Ebola, NGO operations, and the communication challenge behind the response

How NGOs can communicate clearly with staff and volunteers during Ebola, disease outbreaks, and public health emergencies

Published on
May 21, 2026

The latest Ebola emergency in DRC and Uganda is, first and foremost, a public health crisis. The response belongs to health authorities, local communities, humanitarian organisations and specialist partners on the ground.

But for NGOs operating in and around affected regions, outbreaks also create a wider operational challenge. Teams may be dispersed across field sites, offices, transport routes, partner locations and border areas. Volunteers may be moving between communities. Information can change quickly. Anxiety, misinformation and fatigue can make even routine coordination more difficult.

In these conditions, communication is not just about sending an update. It is about knowing who needs to receive which instruction, at what moment, and through which channel.

That distinction matters. A general awareness message may be appropriate for country teams. A movement restriction may only apply to people in a particular health zone. A reassurance message may be needed for volunteers who are nearby but not directly exposed. A check-in may be required for staff travelling through an affected area. Treating all of these audiences as one group can create confusion, noise and unnecessary escalation.

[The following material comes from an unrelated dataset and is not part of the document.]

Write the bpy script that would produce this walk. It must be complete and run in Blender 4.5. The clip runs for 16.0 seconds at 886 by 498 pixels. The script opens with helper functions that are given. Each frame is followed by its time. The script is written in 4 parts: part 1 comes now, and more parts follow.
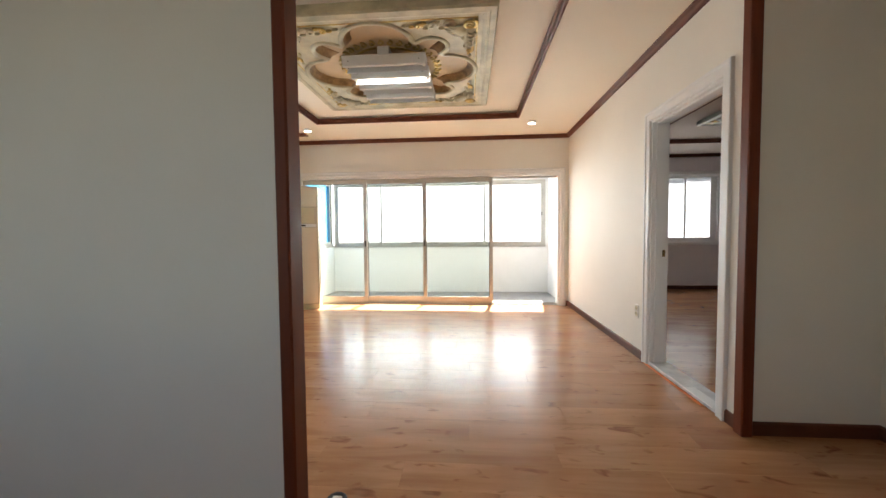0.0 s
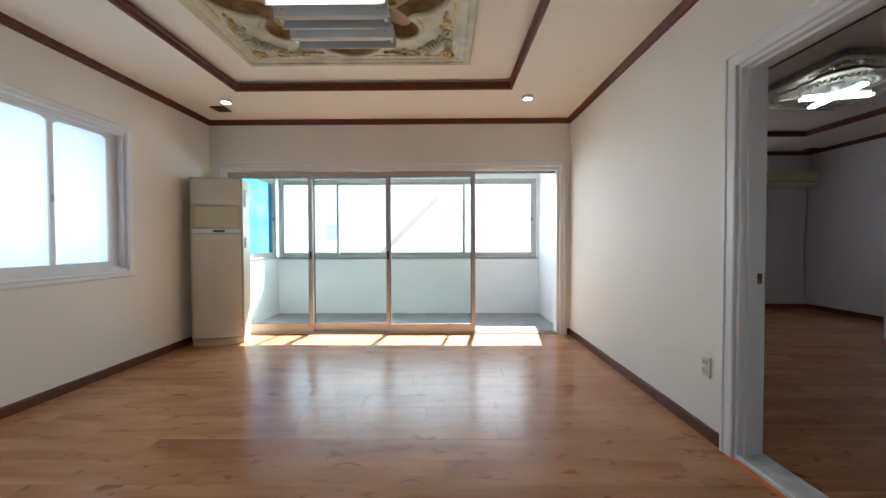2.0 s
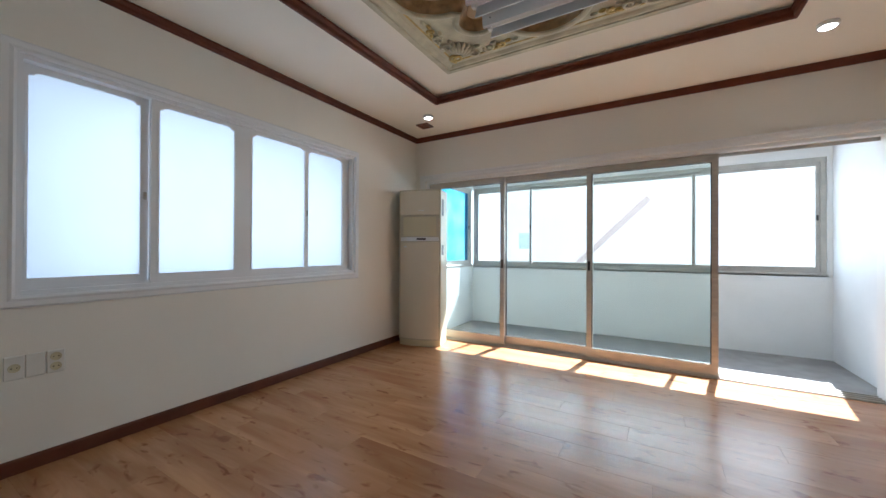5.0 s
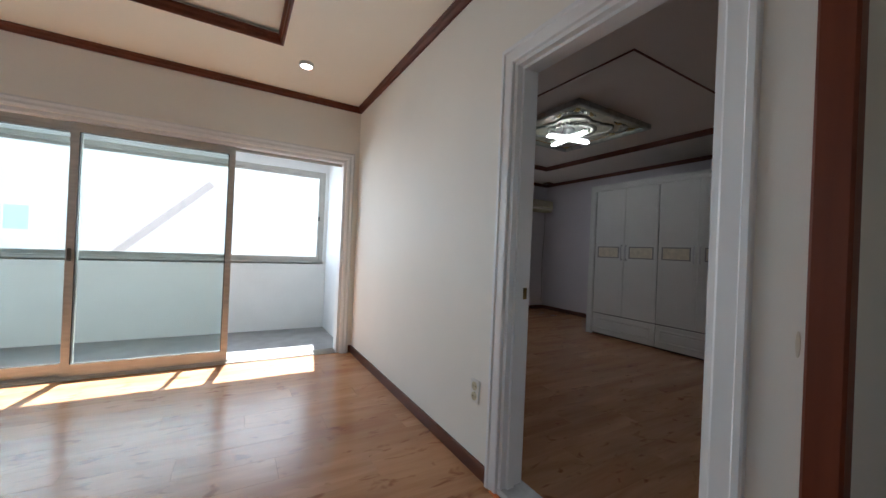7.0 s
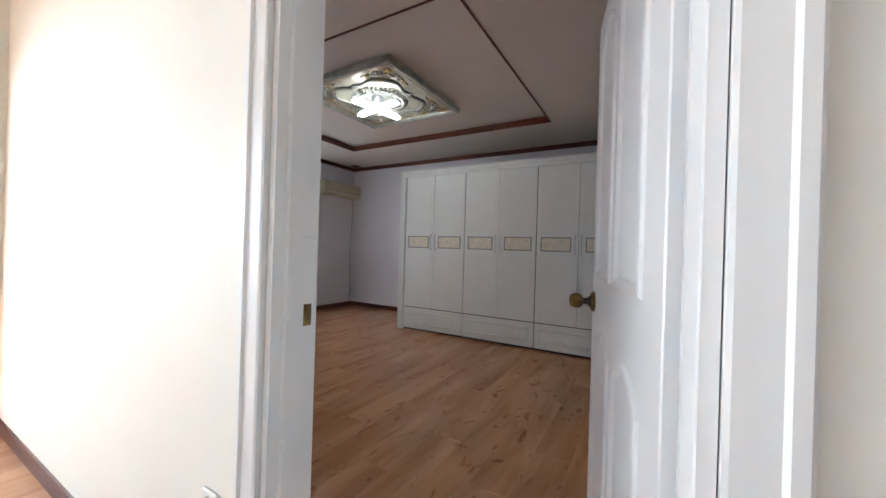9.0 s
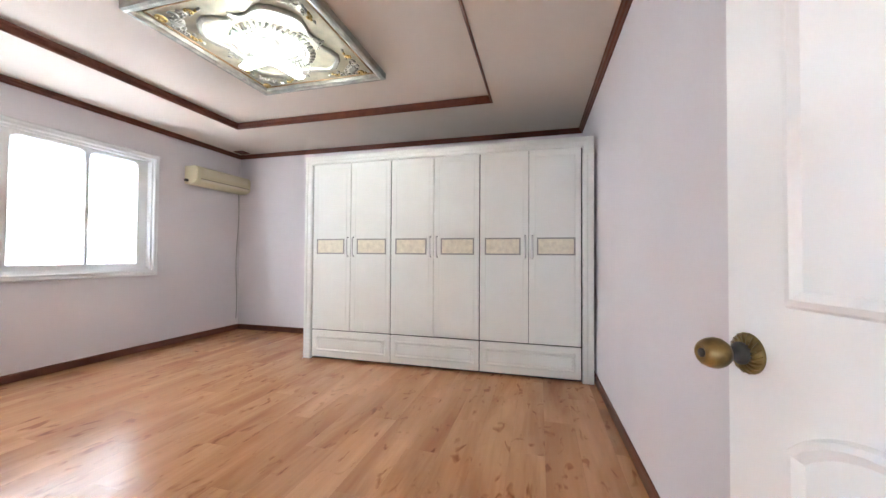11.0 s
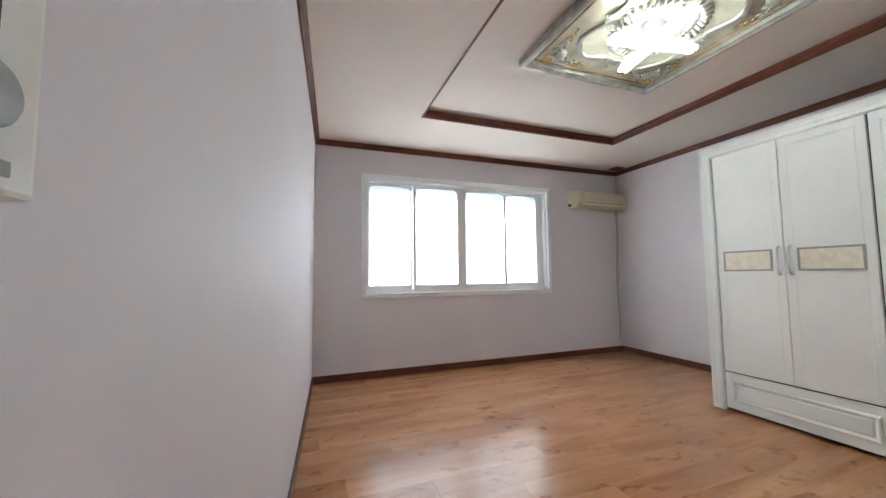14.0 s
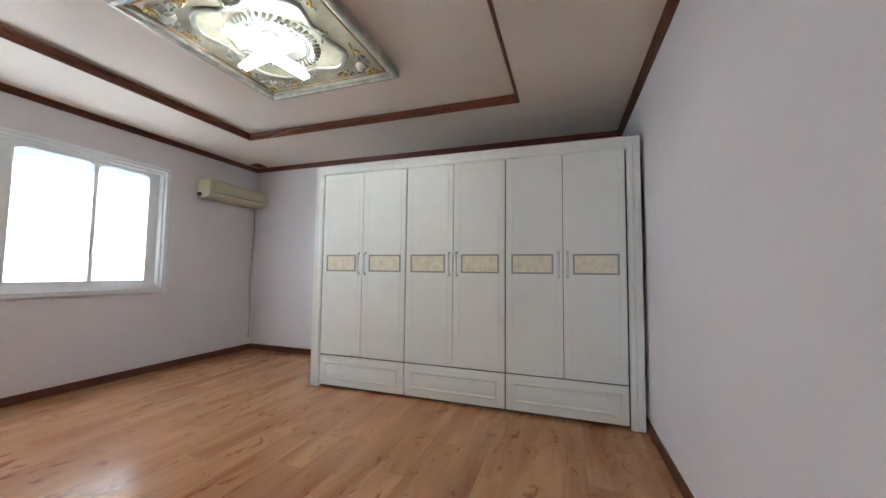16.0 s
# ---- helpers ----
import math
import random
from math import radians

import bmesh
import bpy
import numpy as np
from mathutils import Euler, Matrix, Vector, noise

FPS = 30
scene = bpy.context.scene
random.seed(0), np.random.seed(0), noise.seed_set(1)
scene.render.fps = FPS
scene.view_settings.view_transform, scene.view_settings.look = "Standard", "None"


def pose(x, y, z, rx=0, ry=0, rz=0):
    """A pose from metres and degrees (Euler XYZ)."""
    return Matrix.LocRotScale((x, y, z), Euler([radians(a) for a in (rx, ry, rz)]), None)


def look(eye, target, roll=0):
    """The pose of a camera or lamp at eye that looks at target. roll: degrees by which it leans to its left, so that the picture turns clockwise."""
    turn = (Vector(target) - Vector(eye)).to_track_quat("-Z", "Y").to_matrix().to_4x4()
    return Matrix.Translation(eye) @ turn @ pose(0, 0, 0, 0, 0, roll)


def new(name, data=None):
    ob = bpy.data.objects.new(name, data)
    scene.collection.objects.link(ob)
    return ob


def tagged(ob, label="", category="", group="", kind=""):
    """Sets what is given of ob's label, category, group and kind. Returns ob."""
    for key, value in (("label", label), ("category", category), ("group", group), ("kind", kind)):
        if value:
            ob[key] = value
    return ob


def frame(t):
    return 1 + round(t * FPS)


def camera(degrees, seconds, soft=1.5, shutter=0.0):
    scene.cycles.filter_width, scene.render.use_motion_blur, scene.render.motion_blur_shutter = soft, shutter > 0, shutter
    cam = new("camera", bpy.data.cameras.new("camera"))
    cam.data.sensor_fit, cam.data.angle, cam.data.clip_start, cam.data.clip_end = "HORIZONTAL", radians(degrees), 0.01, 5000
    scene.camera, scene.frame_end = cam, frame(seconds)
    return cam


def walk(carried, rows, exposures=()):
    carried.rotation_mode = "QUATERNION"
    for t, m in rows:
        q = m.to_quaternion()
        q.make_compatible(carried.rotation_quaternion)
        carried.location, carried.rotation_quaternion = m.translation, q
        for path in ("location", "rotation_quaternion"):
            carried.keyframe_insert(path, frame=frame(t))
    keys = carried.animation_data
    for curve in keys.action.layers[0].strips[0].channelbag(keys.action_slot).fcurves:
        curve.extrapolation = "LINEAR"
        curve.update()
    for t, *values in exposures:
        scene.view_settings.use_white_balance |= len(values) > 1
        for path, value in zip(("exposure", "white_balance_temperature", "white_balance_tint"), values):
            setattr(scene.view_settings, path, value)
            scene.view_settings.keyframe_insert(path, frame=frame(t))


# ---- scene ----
cam = camera(102.4, 16.0)
PATH = [
    (0, (0.493, 0.583, 1.125), (0.341, 2.575, 1.041), -0.5),
    (0.5, (0.503, 0.847, 1.135), (0.474, 2.845, 1.044), -0.6),
    (1, (0.514, 1.178, 1.126), (0.435, 3.174, 1.034), -0.7),
    (1.5, (0.524, 1.511, 1.134), (0.396, 3.505, 1.052), 0.4),
    (2, (0.491, 1.834, 1.143), (0.472, 3.834, 1.102), -0.2),
    (2.5, (0.514, 2.058, 1.142), (0.265, 4.042, 1.109), -0.3),
    (2.9, (0.534, 2.118, 1.149), (-0.449, 3.86, 1.113), 1.1),
    (3, (0.482, 2.134, 1.166), (-0.635, 3.791, 1.092), 0.7),
    (3.2, (0.425, 2.132, 1.175), (-0.917, 3.612, 1.094), -0.1),
    (5.3, (0.355, 2.306, 1.131), (-0.459, 4.132, 1.18), 0.1),
    (5.5, (0.429, 2.345, 1.133), (-0.161, 4.255, 1.2), 0.3),
    (6, (0.571, 2.385, 1.156), (0.57, 4.384, 1.209), 0.6),
    (6.5, (0.708, 2.416, 1.14), (1.232, 4.346, 1.185), 1.0),
    (7, (0.891, 2.392, 1.138), (1.893, 4.123, 1.146), 2.5),
    (7.5, (0.938, 2.455, 1.145), (2.407, 3.811, 1.194), 1.3),
    (8, (0.981, 2.549, 1.137), (2.672, 3.618, 1.139), -0.3),
    (8.5, (1.223, 2.753, 1.119), (2.924, 3.806, 1.129), 0.5),
    (8.7, (1.327, 2.82, 1.126), (3.039, 3.853, 1.131), 1.1),
    (10.8, (2.137, 3.461, 1.118), (4.042, 4.067, 1.156), 0.5),
    (11, (2.154, 3.483, 1.123), (4.085, 4.006, 1.162), 0.4),
    (11.5, (2.192, 3.546, 1.121), (4.152, 3.942, 1.168), 0.1),
    (12, (2.25, 3.562, 1.134), (4.217, 3.906, 1.234), 0.9),
    (12.5, (2.394, 3.637, 1.159), (4.248, 4.353, 1.379), -0.0),
    (13, (2.465, 3.687, 1.185), (3.999, 4.963, 1.333), 0.2),
    (13.5, (2.432, 3.789, 1.145), (3.461, 5.499, 1.285), -0.4),
    (14, (2.336, 3.837, 1.139), (3.017, 5.712, 1.279), -0.6),
    (14.5, (2.358, 3.821, 1.191), (3.285, 5.585, 1.353), 0.4),
    (15, (2.449, 3.74, 1.179), (3.807, 5.198, 1.358), 0.5),
    (15.5, (2.495, 3.637, 1.167), (4.219, 4.639, 1.333), 0.8),
    (16, (2.549, 3.549, 1.15), (4.434, 4.206, 1.274), 0.7),
]
EXPOSURES = [(0, 3.4, 6900, 10), (1.0, 2.95, 6100, 8), (1.5, 2.75, 5950, 7), (3.0, 2.6, 5750, 6), (6.5, 2.45, 5700, 7), (7.5, 2.85, 5800, 7), (8.0, 3.35, 5800, 7), (8.7, 3.95, 5800, 7),
             (10.8, 5.5, 6000, 7), (12.2, 5.85, 5950, 7), (13.0, 5.75, 5950, 5), (13.5, 5.45, 5900, 4), (14.0, 4.95, 5900, 3), (14.5, 4.65, 5850, 2), (15.0, 4.6, 5850, 2), (16.0, 4.9, 5900, 3)]
walk(cam, [(t, look(eye, target, roll)) for t, eye, target, roll in PATH], EXPOSURES)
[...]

AtlasNXT now enables NGOs to mass notify staff, volunteers and operational teams from one platform, helping organisations reach people quickly when conditions change. More importantly, it supports a more precise model of communication: messages can be shaped around location, role, team or operational context, so the right people receive information they can act on.

For humanitarian organisations, that can make a practical difference. During a disease outbreak, security incident, border disruption or sudden evacuation, leaders need more than a broadcast tool. They need a way to move from awareness to action: identifying who may be affected, issuing clear instructions, requesting acknowledgement and maintaining a shared operational picture as the situation develops.

Technology is not the response. People are. But in complex humanitarian environments, good technology can reduce the burden on already stretched teams by making communication faster, clearer and more targeted.

As NGOs continue to review lessons from previous Ebola responses, one operational question is worth asking alongside the medical and programme lessons:

If conditions changed today, could we reach the right staff and volunteers quickly — and know who had understood what to do next?